Face à l'épidémie de coronavirus, la Suède a décidé de laisser les écoles, restaurants et bars ouverts alors que de plus en plus de pays européens confinent leur population. Une stratégie qui interroge l'opinion publique et les médias suédois.
La Suède en fait-elle assez pour protéger sa population ? C'est la question que soulève plusieurs médias du pays alors que les nations européennes adoptent des stratégies radicales de confinement pour endiguer la pandémie.
«Nous ne pouvons pas nous permettre de répéter en Suède le drame humain de Wuhan et de Bergame. Ce serait un pari qui violerait le principe le plus fondamental de notre société : chaque personne a une valeur propre», écrivait dimanche le rédacteur en chef du quotidien Dagens Nyheter, appelant à des mesures plus sévères ou à un dépistage généralisé de la population.
Plus tard dans la journée, le Premier ministre social-démocrate Stefan Löfven s'est adressé à la population lors d'une rare allocution télévisée, exhortant chacun à «prendre ses responsabilités» et à suivre les recommandations du gouvernement : télétravail et distanciation sociale notamment.
Les autorités recommandent aussi à toute personne «à risque» de rester chez elle. Les rassemblements de plus de 500 personnes sont interdits (la limite est de deux personnes en Allemagne), les lycées et les universités sont fermés.
Les transports continuent d'être pris d'assaut
Le 24 mars, le gouvernement a exhorté les bars et les restaurants à se limiter aux services à table, afin d'éviter les files d'attente et assurer une distance minimale entre chaque client.
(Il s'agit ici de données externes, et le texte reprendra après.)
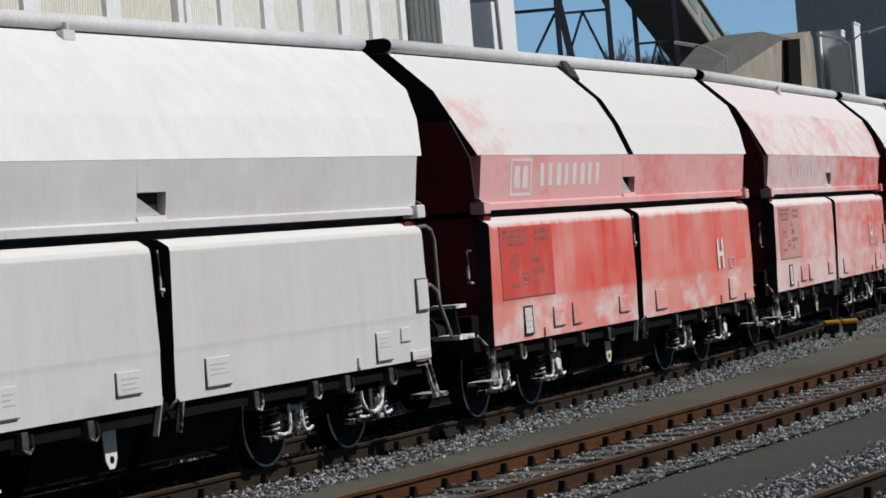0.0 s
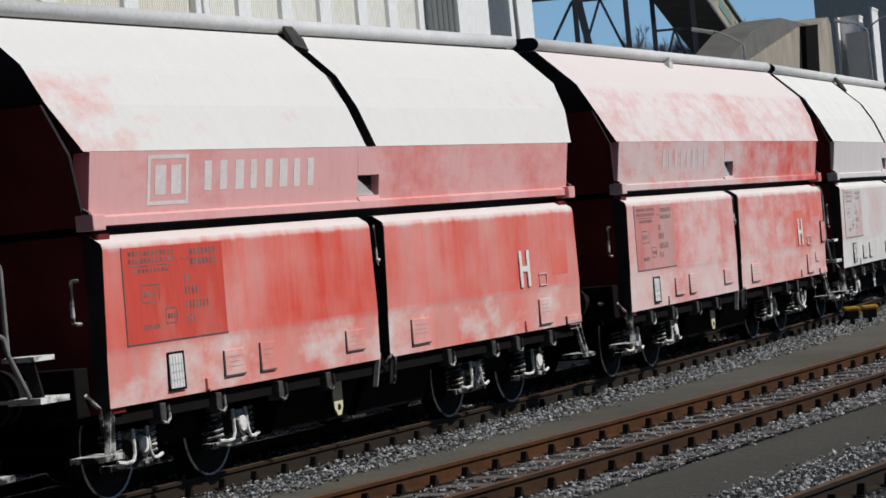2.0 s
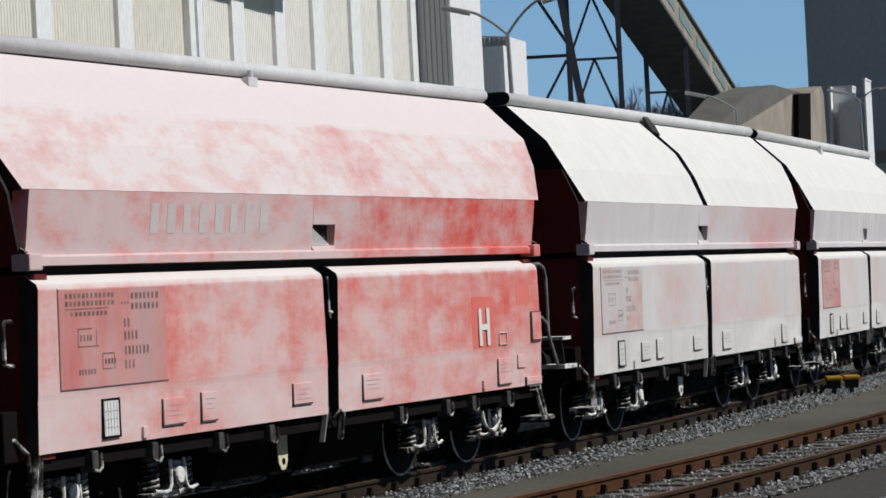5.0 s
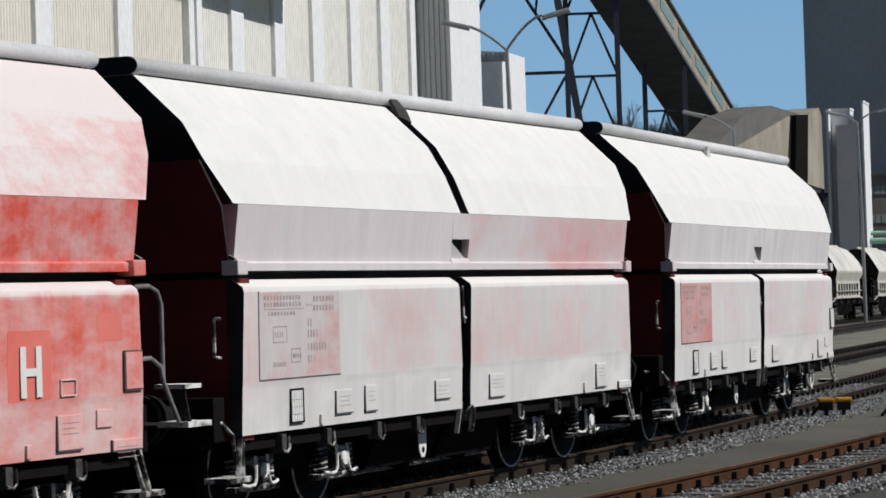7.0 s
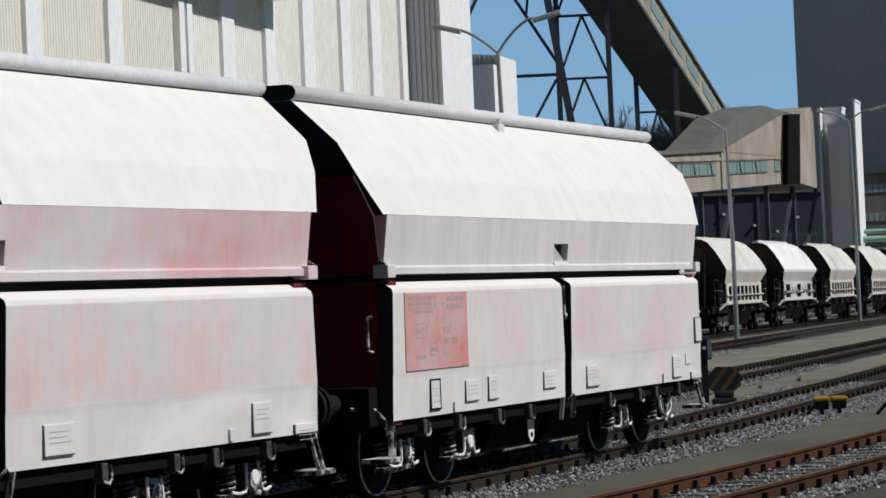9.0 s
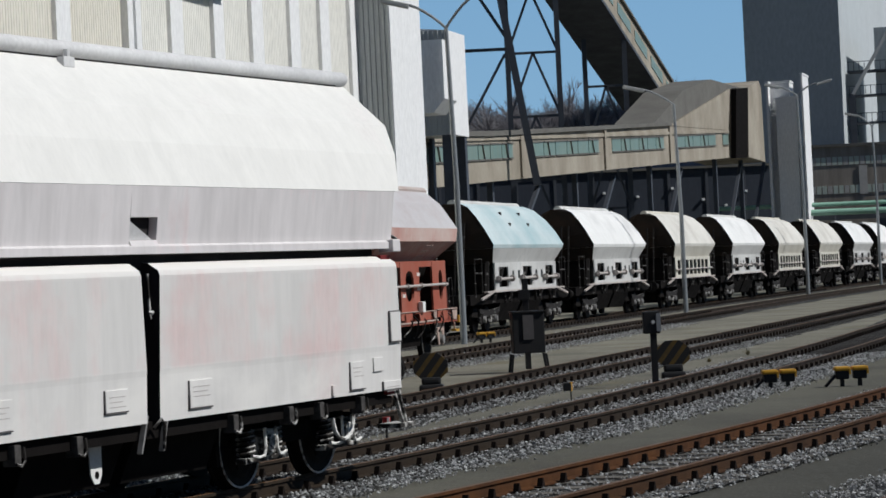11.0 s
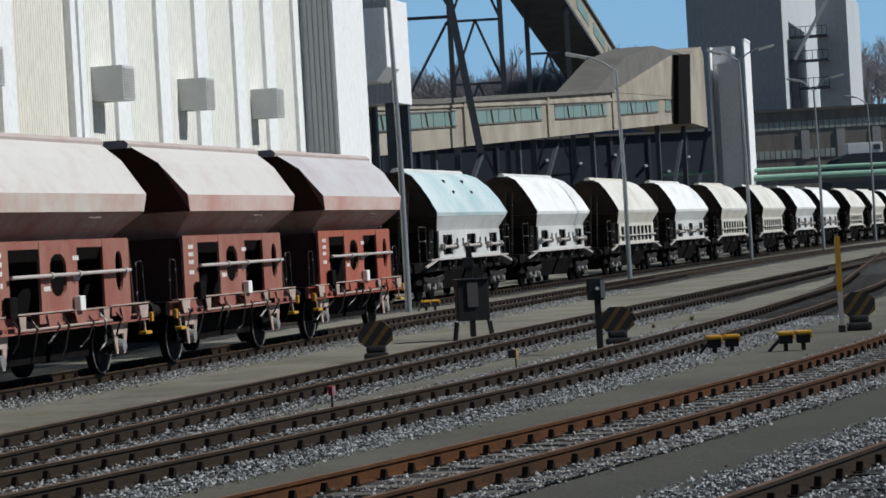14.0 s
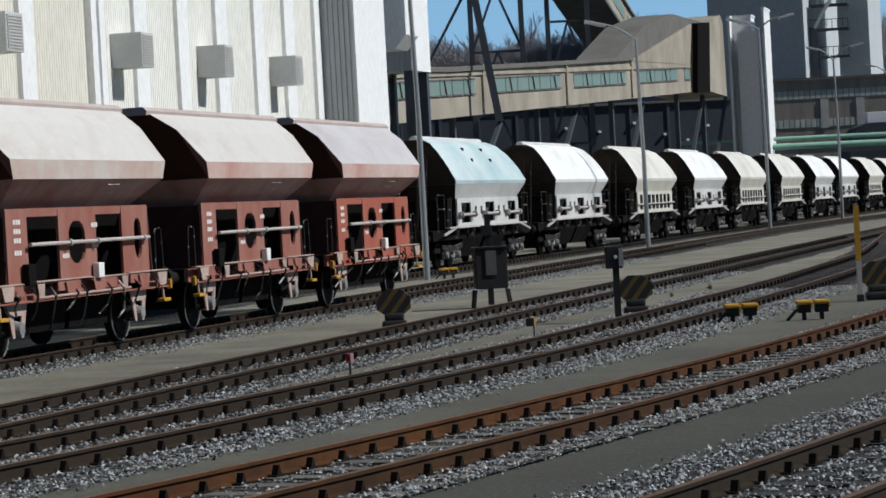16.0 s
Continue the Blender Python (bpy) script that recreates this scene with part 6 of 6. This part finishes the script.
    part("underframe", bm, M_DARK, w)
    # dark boxes added to blacken the view between the bogies
    for x0, x1 in ((-3.3, -0.2), (0.2, 3.3)):
        bm = bmesh.new()
        bm_prism(bm, [(-1.1, 1.0), (-0.8, 0.35), (0.8, 0.35), (1.1, 1.0)], x0, x1)
        part("outlet_box", bm, M_DARK, w, "black outlet box under the frame")
    for x in (-5.15, 5.15):
        bm = bmesh.new()
        bm_box(bm, x - 1.3, x + 1.3, -0.62, 0.62, 0.3, 1.0)
        part("bogie_centre", bm, M_DARK, w)
        for s_ in (-1, 1):
            bm = bmesh.new()
            o = [(x - 1.45, 0.72), (x - 0.5, 0.55), (x + 0.5, 0.55), (x + 1.45, 0.72), (x + 1.45, 0.86), (x + 0.5, 0.80), (x - 0.5, 0.80), (x - 1.45, 0.86)]
            bm_slab(bm, [(a, s_ * 1.10, z) for a, z in o], (0, s_ * 0.06, 0))
            part("bogie_frame", bm, M_STEP, w, "dark dusty bogie frame")
            for q in (-0.2, 0.2):
                bm = bmesh.new()
                bm_rod(bm, (x + q, s_ * 1.16, 0.36), (x + q, s_ * 1.16, 0.60), 0.11, 8)
                part("bolster_spring", bm, M_DUSTY_METAL, w)
    for x in (-6.0, -4.3, 4.3, 6.0):
        bm = bmesh.new()
        for s_ in (-1, 1):
            bm_rod(bm, (x, s_ * 0.68, 0.47), (x, s_ * 0.82, 0.47), 0.46, 20)
        bm_rod(bm, (x, -0.95, 0.47), (x, 0.95, 0.47), 0.08, 8)
        part("wheelset", bm, M_WHEEL, w)
        for s_ in (-1, 1):
            bm = bmesh.new()
            bm_box(bm, x - 0.17, x + 0.17, *sorted((s_ * 0.95, s_ * 1.15)), 0.34, 0.66, bevel=0.04)
            part("axle_box", bm, M_STEP, w)
            bm = bmesh.new()
            bm_rod(bm, (x, s_ * 1.15, 0.48), (x, s_ * 1.22, 0.48), 0.13, 12, 0.10)
            part("axle_cap", bm, M_TUBE, w)
            for q in (-0.32, 0.32):
                bm = bmesh.new()
                bm_rod(bm, (x + q, s_ * 1.08, 0.32), (x + q, s_ * 1.08, 0.66), 0.08, 8)
                part("spring", bm, M_STEP, w)
    for e in (-1, 1):
        for s_ in (-1, 1):
            bm = bmesh.new()
            bm_rod(bm, (e * 7.6, s_ * 0.88, 1.1), (e * 8.6, s_ * 0.88, 1.1), 0.14, 10)
            bm_rod(bm, (e * 8.6, s_ * 0.88, 1.1), (e * 8.68, s_ * 0.88, 1.1), 0.25, 14)
            part("buffer", bm, M_WHEEL, w)
    return w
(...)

Mais pour beaucoup, la vie continue normalement.
Samedi 21 mars, bars et restaurants de la capitale ont fait le plein, et les transports continuent d'être pris d'assaut aux heures de pointe.
Toutefois, comme chez la plupart de ses partenaires européens, les frontières suédoises sont désormais fermées aux voyages jugés «non essentiels».
Le Parlement suédois a aussi accéléré l'adoption d'un projet de loi permettant la fermeture des écoles primaires et maternelles si nécessaire.
Les autorités sanitaires en première ligne
Le gouvernement répond qu'il suit les recommandations de l'Agence de santé publique et affirme être prêt.
Si les autorités sanitaires n'ont pas encore demandé aux écoles de fermer, c'est parce que «ce sont les personnes âgées qui doivent rester à la maison, pas les enfants», justifient-elles.
La confiance accordée par le gouvernement aux autorités sanitaires ne fait pourtant pas l'unanimité.
Plusieurs experts et personnalités publiques ont accusé l'Agence de mettre la vie des gens en danger.
Maintenir le cap ?
La Suède a en partie justifié sa position en évoquant le cas du Royaume-Uni, qui suivait une stratégie similaire avant que le 10 Downing Street ne serre la vis.
Alors même que la pression sur le gouvernement suédois et l'Agence de santé publique s'accroît, les autorités campent sur leur position, rejetant toutes mesures drastiques qu'elles n'estiment pas assez efficaces pour justifier leur impact sur la société.
Lundi, Johan Giesecke, ancien épidémiologiste de l'Institut national suédois de contrôle des maladies infectieuses et actuel conseiller au sein de l'Organisation mondiale de la santé (OMS), a même encouragé les Suédois à sortir et à profiter du soleil printanier.
C'est aussi mauvais pour la santé de rester assis à la maison
«Amenez un ami et marchez à un mètre l'un de l'autre. N'étreignez pas votre voisin. Apportez un thermos et asseyez-vous sur un banc. C'est aussi mauvais pour la santé de rester assis à la maison», a affirmé monsieur Giesecke sur la chaîne publique SVT.
Cette même personne, estimait le 18 mars dernier devant les caméra de SVT, que les écoles de Grande-Bretagne auraient dû rester ouvertes.
Reste à savoir si la Suède va s'en tenir à cette stratégie, le pays n'ayant, contre tout attente, pas encore subi les foudres de ses voisins nordiques, qui appliquent quant à eux des mesures plus strictes pour contenir la pandémie.
Cependant, le nombre réel de malades est certainement plus élevé car les tests ne sont effectués que sur une certaine frange de la population.
Mardi, 2 272 cas de nouveau coronavirus avaient été détectés dans le royaume scandinave de quelque 10 millions d'habitants, où 36 personnes sont mortes des suites de la maladie, selon les autorités sanitaires.
En Norvège et au Danemark — qui comptent chacun environ la moitié de la population suédoise — les autorités ont respectivement enregistré 2 566 et 1 703 cas. La Finlande, 5,5 millions d'habitants, dénombrait elle 792 cas lundi.